From Professor D. Yerganian's Commentary on the Ottoman Penal Code at p. 116 et seq. in connection with this article, abuse of confidence within the meaning of the article may, it would appear, be constituted by the bailee's making himself, as he puts it, the owner, by (a) retaining the property entrusted to him (b) by his denying he has received it (c) by his stating it has been lost or stolen against the facts, or (d) by his consuming, i.e., spending or selling or giving it away. There must, he says, be not only a breach of agreement on his part against the confidence reposed in him by the owner but also an illegal taking of possession or assumption of ownership to complete the offence of abuse of confidence.
In our view a" concealment" within the meaning of the article may be interpreted as and can arise from a forbearance or omission to disclose, and a "loss" or "destruction" may be caused by any of the above-mentioned acts in Yerganian's Commentary.
In view of the difficulty experienced in the correct interpretation of this article we think the following translations of extracts from the text of the Commentary of Professor Yerganian in this connection may well be set out at some length, especially as no translation of the original Turkish text has been published.
"The act referred to in this article is the exact offence represented by abuse of confidence, winch offence arises from a thing being either "concealed or suffered to be lost which is entrusted to a person for a "specific object.
"In the case of a theft there is the dispossession of an owner or "possessor without his knowledge or consent, while in the cases constituting the abuse of confidence the property sought to be unlawfully "owned, is originally found, in a legal sense, in the hands of the agent, "and therefore no dispossession is pre-conceived.
"This attempt of unlawfully owning and possessing arises from the "fact that he, the agent, has had the opportunity of taking advantage "of the property given in any way to him by the owner.
"For the completion of this offence there must exist four conditions, "namely:-
"1. That the thing has either been concealed or suffered to be lost;
"2. That a prejudice has been caused;
"3. That the thing concealed or suffered to be lost was one of the "things enumerated in this article;
"4. That these things were entrusted (or deposited) in one of the "ways prescribed under the law;
"As to these conditions:-
Concealing and losing.
"Article 236 was translated from article 408 of the Criminal French "Code in the form it was in 1832. Subsequently certain limitations and "terms were added to the said article in France, and it was reduced to a "more complete form such as it represents to-day.
"In the French Law the words 'detourner' and 'dissiper' were "used as corresponding to the words 'ketim' and 'zai' respectively. "But as the latter words do not exactly correspond with the words "'detourner' and 'disiper' many different constructions have been "given to the words ' ketim' and 'zai,' and the distinction and definition of the offence, arising from abuse of confidence- has, therefore, "become one of the most difficult legal questions.
"This offence (abuse of confidence) takes place as the result of a "breach of an agreement as in the case of 'emanet 'and 'vekialet,' etc. "But the breach of an agreement made in such a case does not categorically constitute an offence in respect of abuse of confidence.
"Infringement of the provisions of an agreement like that of emanet, "'vekialet,' etc., often entails civil liability only.

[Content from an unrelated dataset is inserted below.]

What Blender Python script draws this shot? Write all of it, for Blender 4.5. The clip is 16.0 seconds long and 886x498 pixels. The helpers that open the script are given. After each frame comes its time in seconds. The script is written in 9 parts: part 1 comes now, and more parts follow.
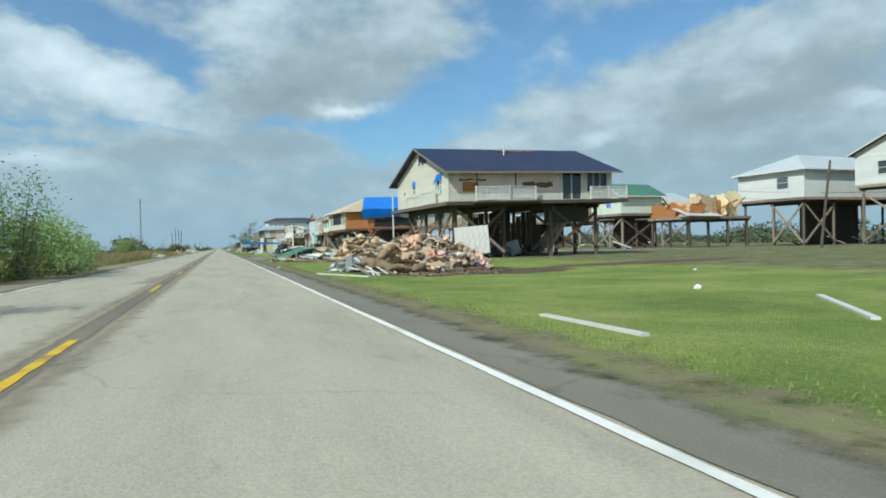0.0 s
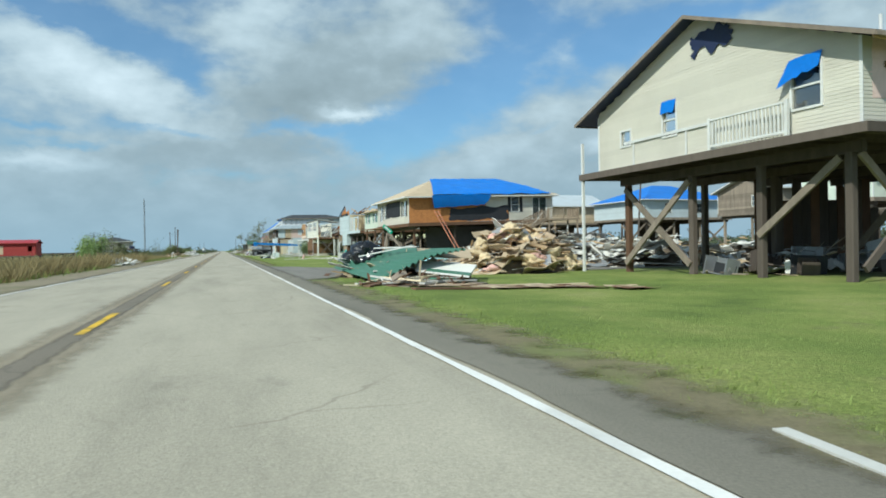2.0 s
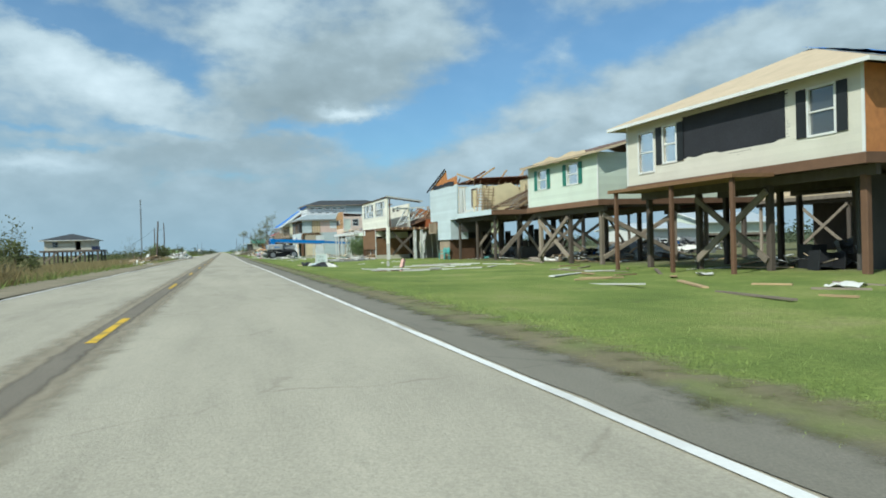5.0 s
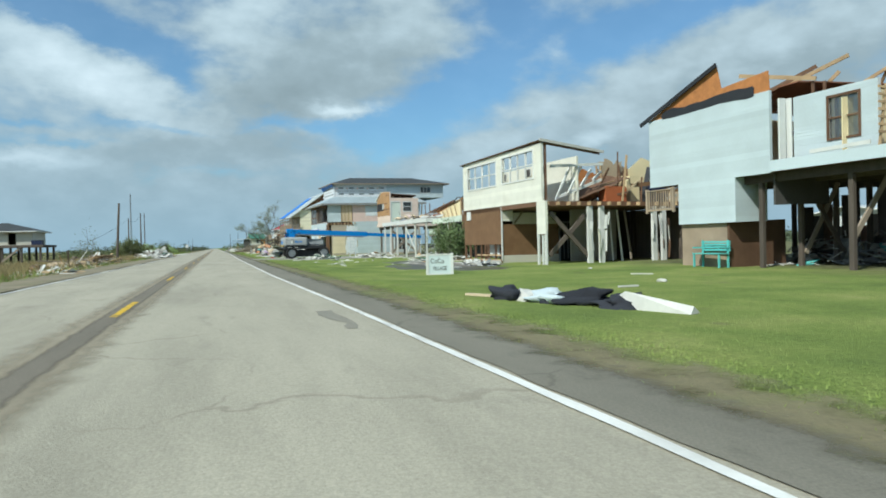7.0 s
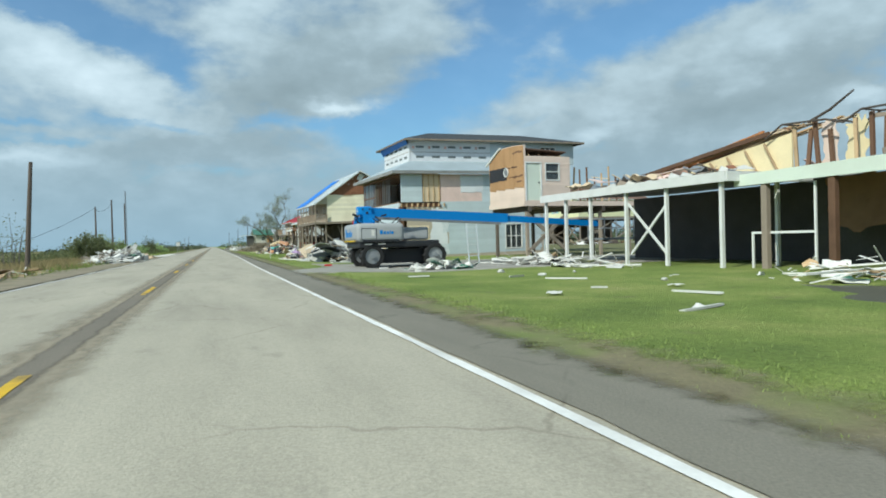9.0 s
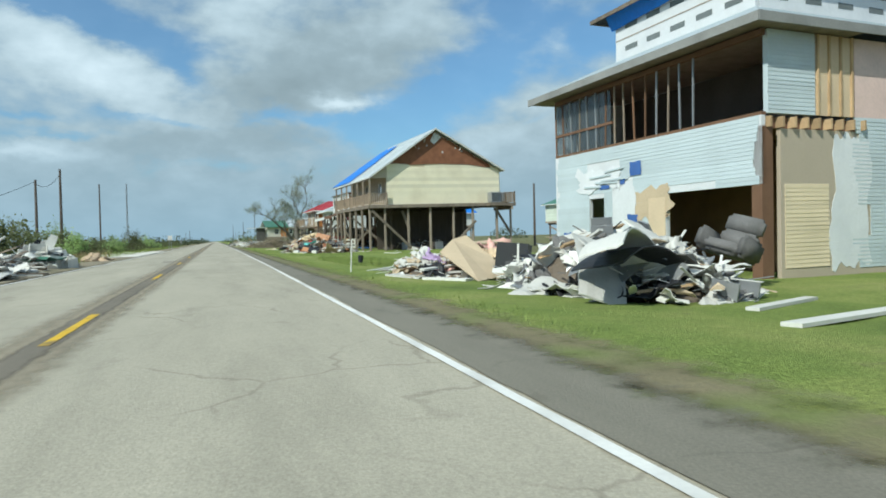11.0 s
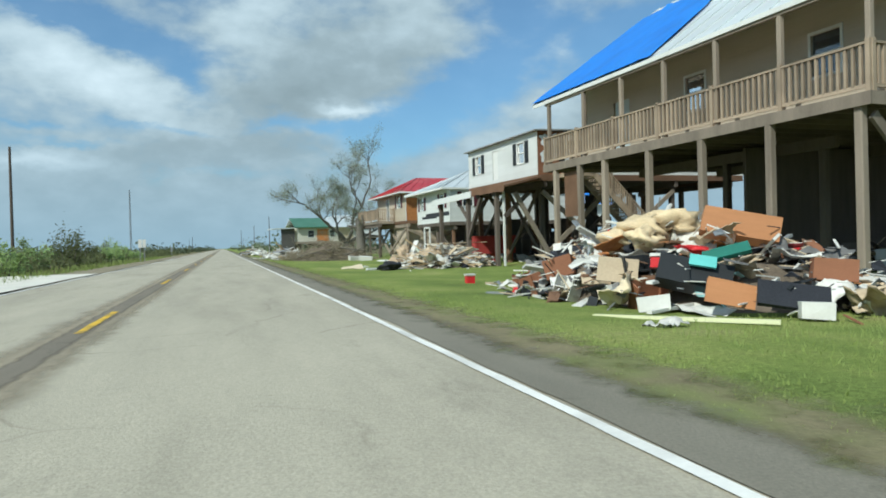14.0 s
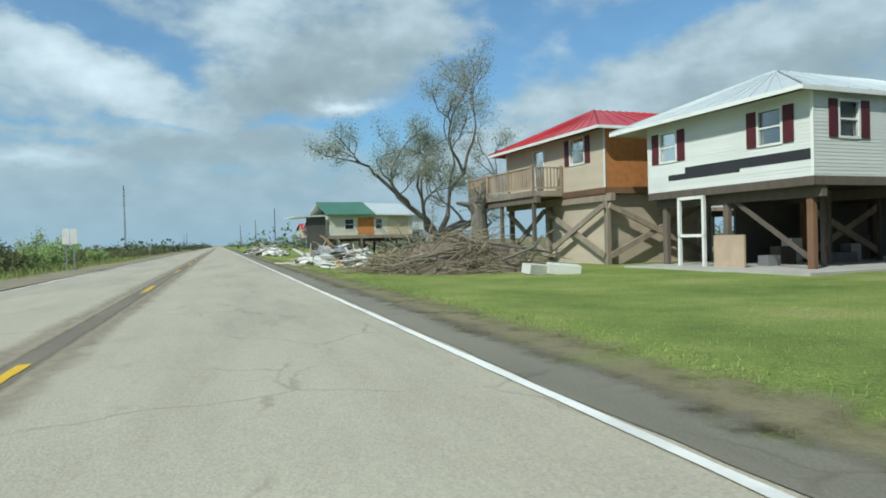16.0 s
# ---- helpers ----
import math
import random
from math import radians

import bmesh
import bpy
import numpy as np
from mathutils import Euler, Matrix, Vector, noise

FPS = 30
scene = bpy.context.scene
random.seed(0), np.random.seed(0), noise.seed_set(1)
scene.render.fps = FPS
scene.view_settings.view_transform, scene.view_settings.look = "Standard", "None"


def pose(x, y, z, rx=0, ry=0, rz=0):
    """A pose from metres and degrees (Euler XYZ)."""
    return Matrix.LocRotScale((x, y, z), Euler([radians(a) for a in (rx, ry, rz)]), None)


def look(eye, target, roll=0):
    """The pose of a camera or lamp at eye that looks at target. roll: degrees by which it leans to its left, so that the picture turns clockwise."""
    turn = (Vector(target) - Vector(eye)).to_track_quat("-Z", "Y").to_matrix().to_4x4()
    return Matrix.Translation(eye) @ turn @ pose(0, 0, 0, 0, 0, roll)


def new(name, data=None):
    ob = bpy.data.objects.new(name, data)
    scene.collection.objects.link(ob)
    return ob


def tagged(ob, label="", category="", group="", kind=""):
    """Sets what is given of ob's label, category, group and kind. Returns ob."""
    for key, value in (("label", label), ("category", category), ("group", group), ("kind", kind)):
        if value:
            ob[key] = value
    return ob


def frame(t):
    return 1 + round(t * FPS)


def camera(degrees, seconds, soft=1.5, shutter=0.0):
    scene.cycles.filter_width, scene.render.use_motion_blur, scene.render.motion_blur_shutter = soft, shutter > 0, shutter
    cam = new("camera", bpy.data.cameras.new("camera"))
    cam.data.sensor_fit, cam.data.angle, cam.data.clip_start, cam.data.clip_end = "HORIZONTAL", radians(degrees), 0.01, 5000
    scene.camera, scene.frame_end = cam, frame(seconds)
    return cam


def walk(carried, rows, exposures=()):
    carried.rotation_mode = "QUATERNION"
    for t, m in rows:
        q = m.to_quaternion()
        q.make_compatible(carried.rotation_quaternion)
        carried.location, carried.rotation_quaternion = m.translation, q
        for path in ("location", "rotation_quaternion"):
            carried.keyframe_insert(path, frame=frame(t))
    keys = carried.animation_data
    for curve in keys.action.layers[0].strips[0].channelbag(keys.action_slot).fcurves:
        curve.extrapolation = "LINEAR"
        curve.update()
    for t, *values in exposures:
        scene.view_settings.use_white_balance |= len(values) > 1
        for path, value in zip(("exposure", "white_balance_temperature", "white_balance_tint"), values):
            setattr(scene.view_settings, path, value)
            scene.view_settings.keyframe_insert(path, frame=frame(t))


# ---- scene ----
cam = camera(68.0, 16.0, soft=1.8)
# seconds, x, y, z, yaw, pitch, roll
PATH = [
    (0.0, -0.057, 2.033, 1.033, -18.88, -0.48, -1.29),
    (0.5, -0.054, 9.978, 1.033, -18.89, -0.63, -1.20),
    (1.0, 0.009, 17.907, 1.033, -18.73, -0.41, -1.12),
    (1.5, 0.019, 25.854, 1.033, -18.59, -0.51, -1.02),
    (2.0, 0.080, 33.822, 1.033, -18.48, -0.18, -1.01),
    (2.5, 0.103, 41.593, 1.033, -18.31, -0.52, -1.17),
    (3.0, 0.123, 49.531, 1.033, -18.28, -0.22, -1.23),
    (3.5, 0.083, 57.568, 1.033, -18.19, -0.55, -1.17),
    (4.0, -0.015, 65.544, 1.033, -18.20, -0.17, -1.27),
    (6.5, -0.253, 105.742, 1.033, -19.17, -0.44, -1.60),
    (7.0, -0.148, 114.069, 1.033, -19.09, -0.52, -1.32),
    (7.5, -0.154, 122.242, 1.033, -19.21, -0.74, -1.57),
    (8.0, -0.190, 130.349, 1.033, -19.40, -0.67, -1.69),
    (10.5, -0.059, 170.289, 1.033, -19.01, -1.02, -1.20),
    (11.0, 0.018, 178.216, 1.033, -19.02, -1.09, -1.19),
    (11.5, 0.152, 186.019, 1.033, -18.86, -0.68, -1.31),
    (12.0, 0.165, 193.774, 1.033, -18.70, -0.89, -1.33),
    (12.5, 0.109, 201.503, 1.033, -18.44, -0.82, -1.56),
    (13.0, 0.069, 209.285, 1.033, -18.38, -0.73, -1.68),
    (13.5, 0.040, 217.082, 1.033, -18.45, -1.14, -1.30),
    (14.0, 0.093, 224.739, 1.033, -18.55, -0.54, -1.52),
    (14.5, 0.162, 232.230, 1.033, -18.45, -0.80, -1.34),
    (15.0, 0.026, 239.624, 1.033, -18.63, -1.12, -1.47),
    (15.5, 0.018, 246.997, 1.033, -18.75, -1.02, -1.12),
    (16.0, 0.031, 254.500, 1.033, -18.78, -0.79, -1.54),
]
walk(cam, [(t, look((x, y, z), (x - math.sin(radians(a)) * math.cos(radians(b)), y + math.cos(radians(a)) * math.cos(radians(b)), z + math.sin(radians(b))), c)) for t, x, y, z, a, b, c in PATH], [(0.0, 0.24, 6000, 0), (16.0, 0.24, 6000, 0)])

# ---- world, sun ----
SUN_AZ, SUN_EL = 238.0, 42.0          # compass degrees from +y, clockwise; height above the horizon
sun_way = Vector((math.sin(radians(SUN_AZ)) * math.cos(radians(SUN_EL)), math.cos(radians(SUN_AZ)) * math.cos(radians(SUN_EL)), math.sin(radians(SUN_EL))))
sun = new("sun", bpy.data.lights.new("sun", "SUN"))
sun.data.energy, sun.data.angle, sun.data.color = 3.6, radians(0.6), (1.0, 0.94, 0.84)
sun.matrix_world = look(sun_way * 50, (0, 0, 0))
scene.view_settings.exposure = 0.0


def cloud_banks():
    """Degrees right of +y, degrees up, half widths, tilt, cover, lighter or darker."""
    yield (-10.5, 14.1, 6.8, 2.2, -21, 0.32, 0.3)
    yield (-5.1, 11.4, 6.0, 1.8, -25, 0.24, 0.16)
    yield (10.7, 15.4, 8.5, 3.2, 11, 0.4, -0.06)
    yield (6.4, 12.5, 5.7, 1.6, 15, 0.22, -0.16)
    yield (2.2, 18.2, 3.7, 2.8, 59, 0.24, 0.22)
    yield (10.7, 11.7, 2.7, 0.5, -6, 0.28, 0.36)
    yield (-12.9, 7.2, 3.3, 0.8, -1, 0.28, 0.36)
    yield (1.7, 8.3, 8.7, 1.1, 5, 0.26, -0.14)
    yield (-5.7, 4.4, 13.7, 2.6, -1, 0.22, 0.02)
    yield (32.0, 10.9, 12.3, 2.0, 21, 0.3, 0.1)
    yield (47.1, 14.7, 10.2, 1.9, 17, 0.32, 0.14)
    yield (45.0, 10.8, 10.9, 2.4, 13, 0.36, -0.14)
    yield (32.4, 8.5, 2.6, 0.7, 13, 0.22, 0.28)
    yield (51.7, 9.8, 1.8, 0.8, -1, 0.22, 0.3)
    yield (38.7, 5.6, 14.4, 1.8, 5, 0.3, -0.06)
    yield (22.3, 7.9, 4.4, 1.2, 21, 0.25, 0.14)
    yield (17.2, 19.0, 5.4, 1.7, -1, 0.14, 0.1)
    yield (29.0, 16.1, 1.6, 0.9, -1, 0.14, 0.15)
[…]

Should the breach "of an agreement lead to illicit interference with (encroachment on) the ownership of another person, then the offence of abuse of confidence does accrue.
"In short abuse of confidence is not considered an offence on the "ground that there was a breach of the provisions of an existing "agreement, but it has been considered an offence because there was "an illicit encroachment on and interference with the ownership of "another person.
"This difference may be explained by the following example:-
"If a person puts on his finger a ring entrusted to him for safe-"keeping it, and uses it without the permission of the owner, his so "doing constitutes an infringement of the provisions of 'emanet' "and a breach of the agreement in respect of' emanet'; but by his so "doing the offence in respect of abuse of confidence does not "accrue unless the person receiving the 'emanet' sells it to another "person with a view of meeting (doing away with) this financial need. "In such case, therefore, there appears to be an illegal possession "as well, in addition to the breach of the agreement.
"Abuse of confidence does accrue either (1) by way of appropriating a thing entrusted to a person under any conditions laid "down in the Law, or retaining it, or denying its having been received "by him, or falsely stating that it has been lost or stolen; or (2) "by selling it or giving it as a gift, or consuming it as if exercising an "ownership over that property similar to that of a proprietor himself.
"In the French Criminal Code the word 'detourner' has been "used to cover the first part of the paragraph under discussion, and "in our law the word 'ketim' has been used as denoting that word "'detourner.' And likewise the word' dissiper' was used in French "Law to cover the 2nd part of the said paragraph, and we have used "the word 'zai' in the same sense.
"The acts in the words 'ketim' and 'zai' must in any case take "place with a view of prejudicing either the owner of a property, "or must take place in an illegal way and with intent to secure the "benefit of the agent or of some one else; that is to say, they must be "based on an evil intention and criminal object.
"From these explanations it will be understood that a property "entrusted and delivered to a person under any conditions laid "down in the law has not been (a). either returned or given back to "the legal proprietor on his demand as a result of his (agent) concealing or losing it, and that an illicit possession (ownership) over "it has been proved; or (b) is not capable of being returned owing to "its having been consumed or transferred to another person."
In the present case there is abundant evidence on the record to show that a large proportion of this money entrusted and paid into the hands of the appellant as agent of the complainants is not capable of being returned to them owing to his having spent or consumed it; also that he failed to restore the money on the demand of his principals and forbore to disclose what had happened to it.